= The Over-the-Hill Gang (American football) =

Nickname for the 1970s Washington Redskins

The Over-the-Hill Gang was a nickname given to the Washington Redskins of the National Football League (NFL) in the 1970s under head coach George Allen, so named due to the large number of veteran players on the team. Many of those players also played for Allen when he previously coached the Los Angeles Rams in the late 1960s.

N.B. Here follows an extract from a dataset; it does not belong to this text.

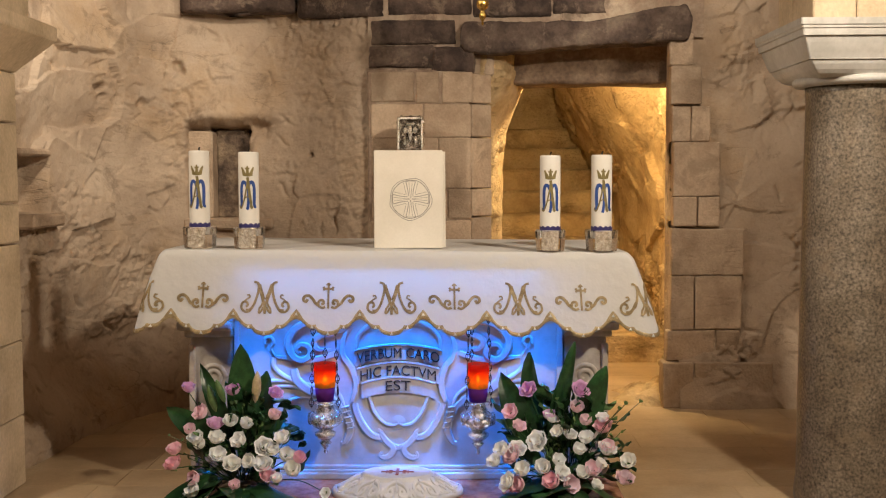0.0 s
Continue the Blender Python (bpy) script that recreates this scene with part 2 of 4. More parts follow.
INKGOLD = mat("dull_gold_print", [(0.2, 0.16, 0.06), (0.28, 0.23, 0.1)], 30, 90, 0.4, 0.0, metal=0.2)
INKGREY = mat("grey_ink", [(0.22, 0.2, 0.18), (0.3, 0.28, 0.25)], 30, 90, 0.6, 0.0)
BOOK = mat("ivory_book_cover", [(0.74, 0.69, 0.6), (0.8, 0.75, 0.67)], 8, 120, 0.55, 0.08, fine_mix=0.03, dist=0.002)
PAGES = mat("page_edges", [(0.62, 0.56, 0.46), (0.72, 0.66, 0.56)], 20, 300, 0.8, 0.3, stretch=(6, 1, 0.1))
SILVER = mat("worn_silver", [(0.3, 0.28, 0.25), (0.68, 0.65, 0.6), (0.86, 0.84, 0.8)], 34, 150, 0.26, 0.9, metal=1.0, dist=0.004)
# Dark to bright blotches: a dark room's reflections put into the silver's colour.
SILVER_REFLECT = mat("tarnished_silver", [(0.05, 0.038, 0.028), (0.28, 0.23, 0.18), (0.75, 0.69, 0.6)], 32, 120, 0.25, 0.8, metal=1.0, dist=0.008)
FOIL = mat("crumpled_clear_film", [(0.4, 0.33, 0.25), (0.62, 0.54, 0.45), (0.78, 0.72, 0.63)], 60, 160, 0.16, 1.0, metal=0.25, dist=0.008)
BRASS = mat("polished_brass", [(0.55, 0.36, 0.1), (0.72, 0.5, 0.17)], 20, 80, 0.25, 0.1, metal=1.0)
CHAIN = mat("dark_chain_metal", [(0.03, 0.026, 0.022), (0.08, 0.07, 0.06)], 40, 120, 0.45, 0.2, metal=0.8)
LETTER = mat("dark_bronze_letters", [(0.02, 0.02, 0.022), (0.05, 0.048, 0.045)], 30, 120, 0.5, 0.1, metal=0.3)
GLASS = glass_mat("clear_glass", (0.98, 0.97, 0.95), 0.12)
LEAF = mat("dark_green_leaf", [(0.01, 0.036, 0.013), (0.018, 0.062, 0.021), (0.034, 0.095, 0.03)], 14, 70, 0.3, 0.15, rand=0.25, dist=0.003)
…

The Over-the-Hill Gang's origins began upon Allen being hired in 1971. Of the Redskins first five picks in the 1971 NFL draft, they only used one and traded the rest as Allen decided to build his team with established players. One of these trades was for quarterback Billy Kilmer, who was made expendable after the New Orleans Saints selected Archie Manning. Kilmer led the Redskins to an appearance in Super Bowl VII the following year.

Allen later dealt seven draft choices (including the first- and third-round picks in 1971) as well as linebacker Marlin McKeever to his former team, the Rams. In exchange, the Redskins received linebackers Jack Pardee, Myron Pottios and Maxie Baughan, defensive tackle Diron Talbert, guard John Wilbur and special teams player Jeff Jordan. These players soon became a large part of the Over-the-Hill Gang defense. The Redskins also picked up Boyd Dowler, an eleven-year veteran with the Green Bay Packers, who won five championships as a Packer, and traded with the New York Jets for defensive end Verlon Biggs. He would later pick up strong safety Richie Petitbon (again from the Rams; Petitbon also played with the Chicago Bears when Allen was defensive coordinator under George Halas), defensive tackle Ron McDole from the Buffalo Bills and free safety Rosey Taylor (who also played for the Bears during Allen's tenure as defensive coordinator) from the San Francisco 49ers.

The average age of starters was 31 years old. Allen's strategy turned the Redskins around as the team improved to a 9-4-1 record in 1971, and they finished the 1972 season with an NFC-best 11-3 record. The retooled Redskins' nine victories in 1971 was the most by a Washington team in 29 years. In his seven seasons with the club, Allen and his veterans produced seven winning records, five playoff appearances, and one trip to the Super Bowl. Of the group, Sonny Jurgenson, Dave Robinson, Ken Houston, Deacon Jones, John Riggins, Chris Hanburger, and Charley Taylor were later inducted into the Pro Football Hall of Fame.